2022 Sol Stetin Award for Labor History
Eric Foner
DeWitt Clinton Professor Emeritus of History at Columbia University
Eric Foner is one of this country’s most distinguished historians. His deep and extensive scholarship has reshaped the way Americans understand the history of their country, especially the Civil War and its aftermath, race relations, and the ongoing struggle for freedom. His books have received every major prize for historical writing, including the Pulitzer Prize, the Bancroft Prize, the Parkman Prize, and the Lincoln Prize. He is one of only two persons to serve as president of the three major professional history organizations: the Organization of American Historians, American Historical Association, and Society of American Historians.

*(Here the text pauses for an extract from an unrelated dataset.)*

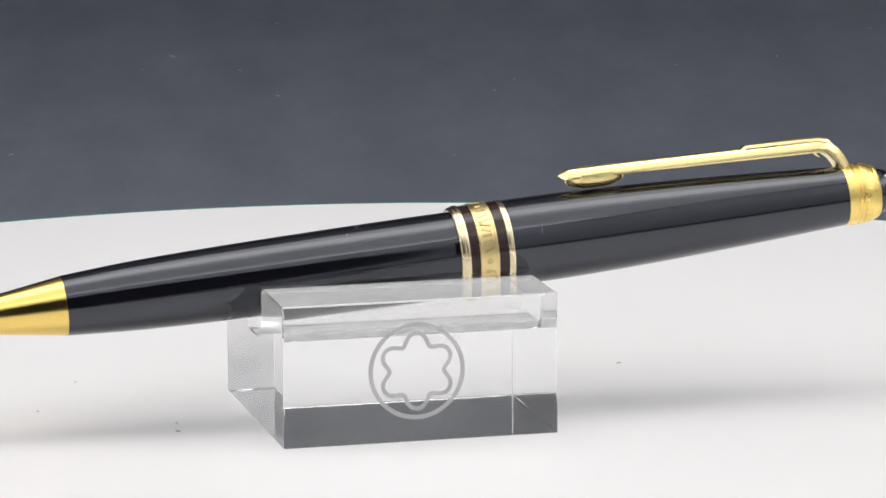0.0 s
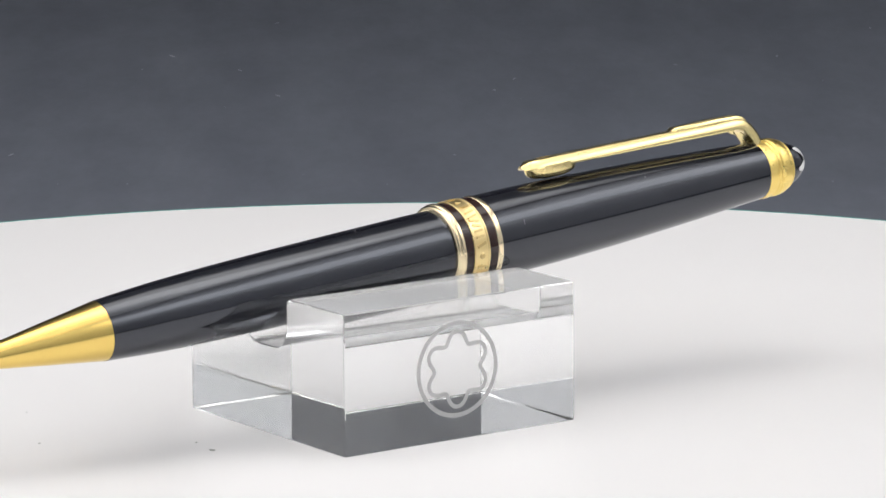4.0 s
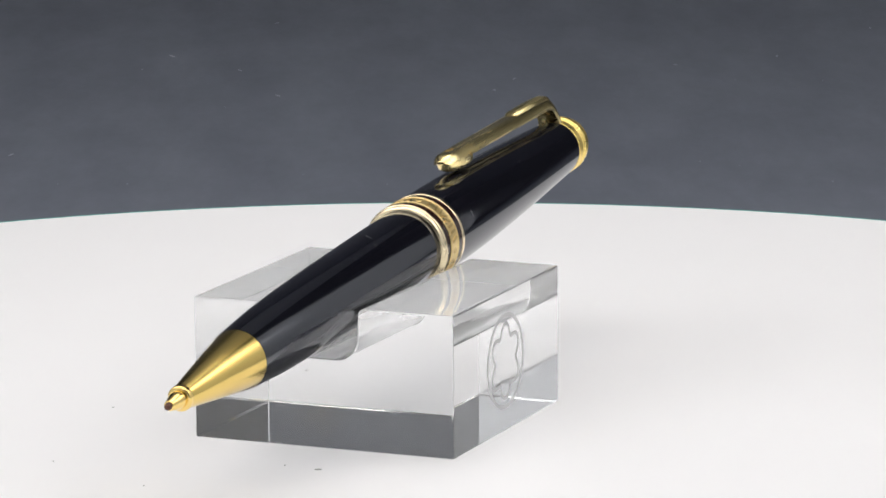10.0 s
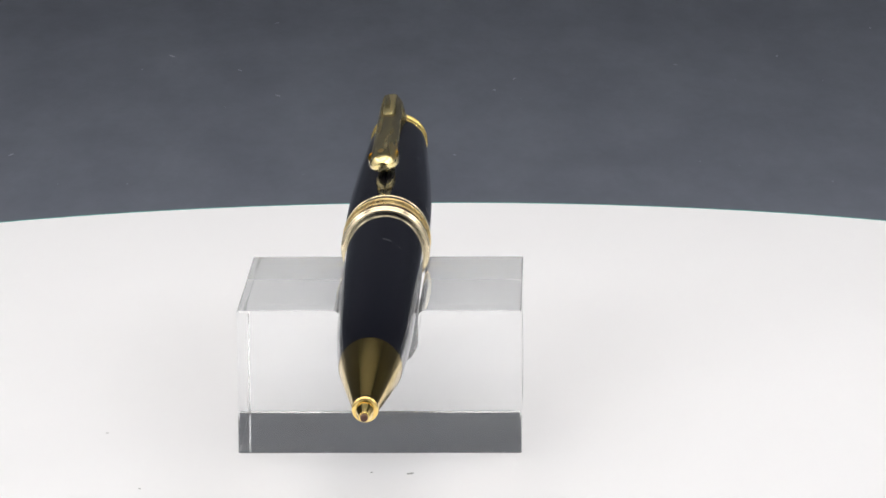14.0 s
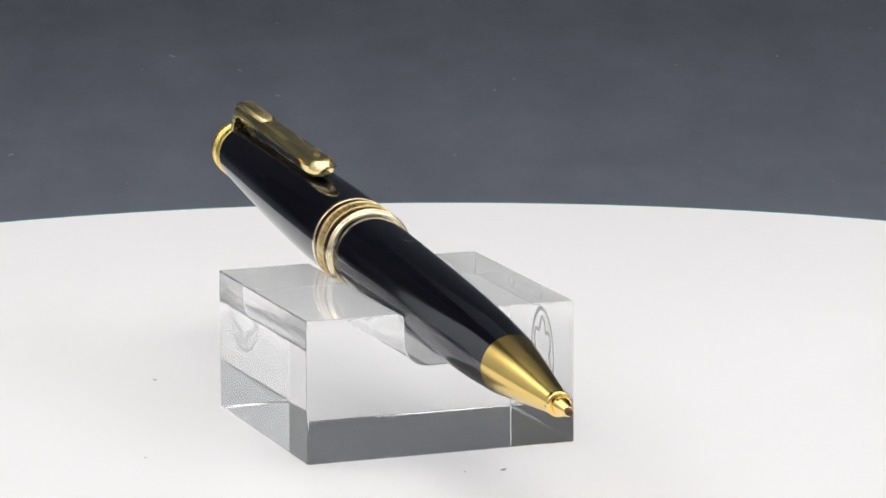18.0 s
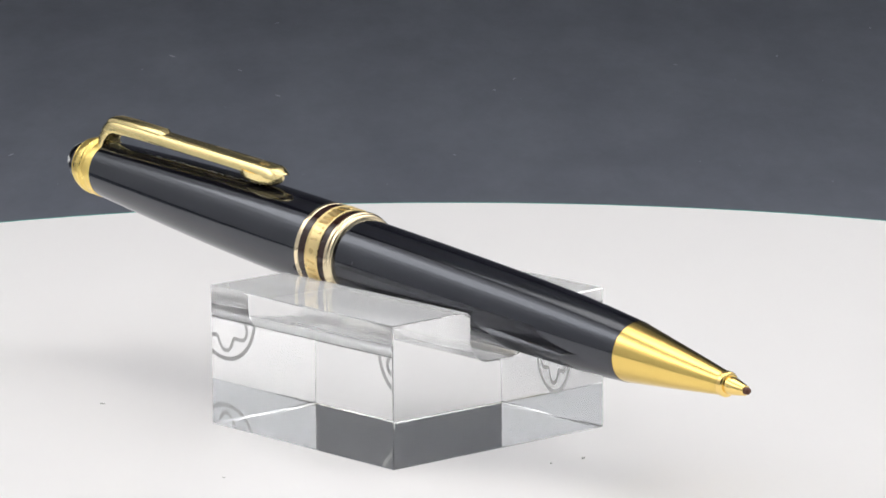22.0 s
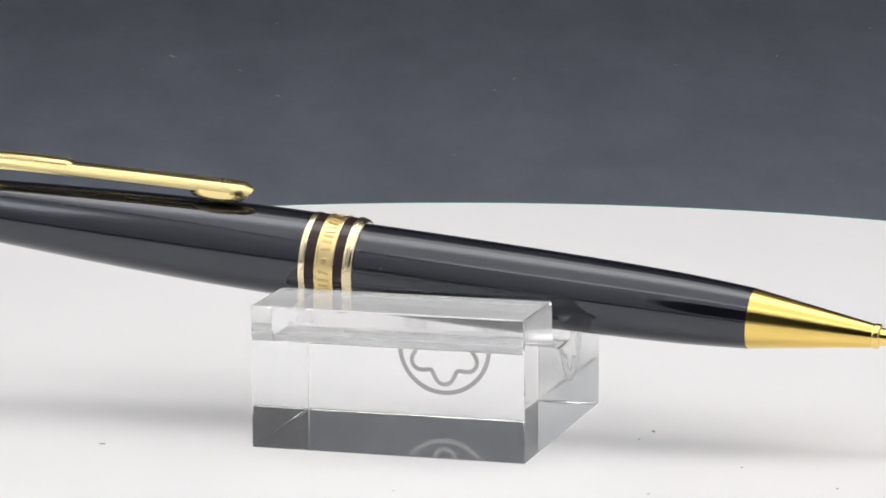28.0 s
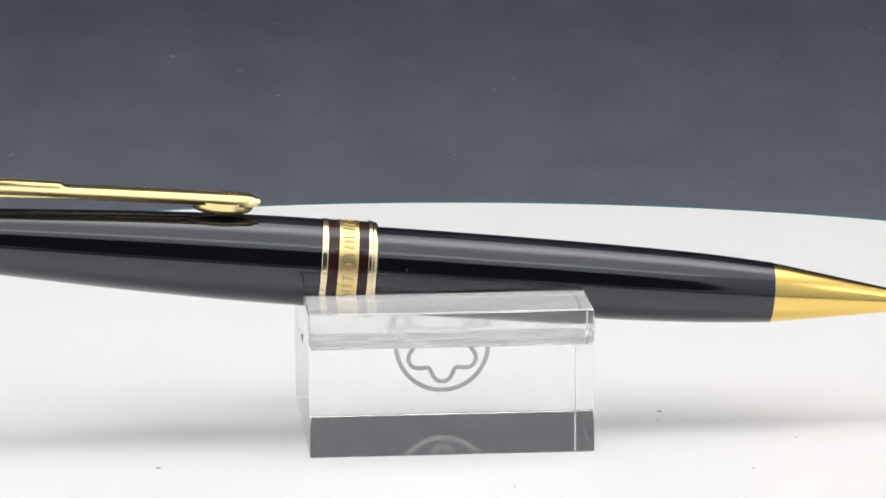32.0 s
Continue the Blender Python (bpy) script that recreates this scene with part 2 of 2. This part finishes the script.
def band_ring(radius, width, segs=120, lobes=0, swing=0.0):
    """A flat closed line in the yz plane, as deep as it must be to be seen."""
    bm = bmesh.new()
    rows = []
    for k in range(segs):
        a = k / segs * math.tau
        ra = radius + swing * (math.cos(lobes * a) - 0.12 * math.cos(2 * lobes * a))
        y, z = ra * math.sin(a), ra * math.cos(a)
        da = 0.001
        rb = radius + swing * (math.cos(lobes * (a + da)) - 0.12 * math.cos(2 * lobes * (a + da)))
        t = Vector((rb * math.sin(a + da) - y, rb * math.cos(a + da) - z)).normalized()
        n = Vector((t.y, -t.x)) * width / 2
        rows.append([bm.verts.new(((dx) * MM, (y + s * n.x) * MM, (z + s * n.y) * MM)) for dx, s in ((0, -1), (0, 1), (0.04, 1), (0.04, -1))])
    for k in range(segs):
        p, q = rows[k], rows[(k + 1) % segs]
        for j in range(4):
            bm.faces.new((p[j], p[(j + 1) % 4], q[(j + 1) % 4], q[j]))
    bmesh.ops.recalc_face_normals(bm, faces=bm.faces)
    return bm


emblem_at = pose((SIDE_X / 2 - 0.03) * MM, -0.6 * MM, 9.5 * MM)
part("engraved_ring", band_ring(6.2, 0.6), FROST, stand, "frosted grey engraved ring").matrix_basis = emblem_at
part("engraved_star", band_ring(4.44, 0.56, 180, 6, 0.69), FROST, stand, "frosted grey engraved wavy star outline").matrix_basis = emblem_at

scuffs = bmesh.new()
rng = random.Random(11)
for k in range(48):
    m = pose(rng.uniform(-17, 17) * MM, rng.uniform(-17, 17) * MM, 0.04 * MM, 0, 0, rng.choice((0, 90)) + rng.gauss(0, 9))
    bmesh.ops.create_cube(scuffs, size=1, matrix=m @ Matrix.Diagonal((rng.uniform(0.3, 1.5) * MM, rng.uniform(0.015, 0.04) * MM, 0.02 * MM, 1)))
tagged(part("scuff_marks", scuffs, SCUFF, stand, "fine pale scuffs under the block"), kind="stuff")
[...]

Professor Foner is not usually thought of as a labor historian. Yet throughout his career he has been concerned with how political, economic, and social struggles have shaped and been shaped by the lives and activity of ordinary working people. This is perhaps most evident in his writing about Reconstruction. Until Eric’s 1988 book, Reconstruction, 1863-1877: America’s Unfinished Revolution, the era after the Civil War was still largely portrayed as a time of corruption and misadventure, echoing the views of racist Southern propagandists, and ignoring the work of pioneering scholars like W.E.B. DuBois. Foner’s meticulous study showed how after the destruction of slavery, former slaves joined with northern reformers and white Southern farmers and workers in a heroic effort to create a democratic, biracial society. While chronicling politics on the national scale, Foner also brought to life the South Carolina former slave rice growers, the upland white farmers, the freed cotton plantation workers, the white and black artisans, and the Union army veterans who plunged into the struggle for freedom and equality. After the publication of his book, no one could think of Reconstruction in the same way again. Working people appear again and again in Professor Foner’s work, from his study of Tom Paine, the great artisan radical who not only was the greatest propagandist for American independence but also the creator of a democratic vision that animated the early labor movement, to his more recent book, Gateway to Freedom: The Hidden History of the Underground Railroad. Though never pollyannish, Professor Foner’s scholarship has revealed and illuminated the deep strains of democratic, radical thinking in the history of the United States.
The longtime DeWitt Clinton Professor of History at Columbia University, Eric Foner taught generations of students about the history of slavery, the Civil War, Reconstruction, and the American radical tradition, hundreds of whom have gone on to become scholars, lawyers, judges, and journalists whose work has embodied the democratic and egalitarian values inherent in his view of the past. Professor Foner also has worked tirelessly to bring an understanding of history to a broad public, through museum exhibitions he has curated, his many television and radio appearances, his op-ed articles, his consulting with the National Park Service, and even an effort to get Disney to get history right in its theme parks. His best-selling survey textbook of American history, Give Me Liberty! An American History, puts the struggle of workers, women, non-whites, and normally marginalized groups at the center of the story of the United States.
Eric Foner comes from a family deeply involved in the labor movement and the fight for racial justice. Two of his uncles, Moe and Henry Foner, were leading union officials, while his father and uncle, Jack and Philip Foner, were pioneer scholars of labor and African American history. In their spirit, his work has brought our understanding of the lives and struggles of working people to new levels of depth and sophistication, transforming our understanding of the history of labor and social justice in the United States.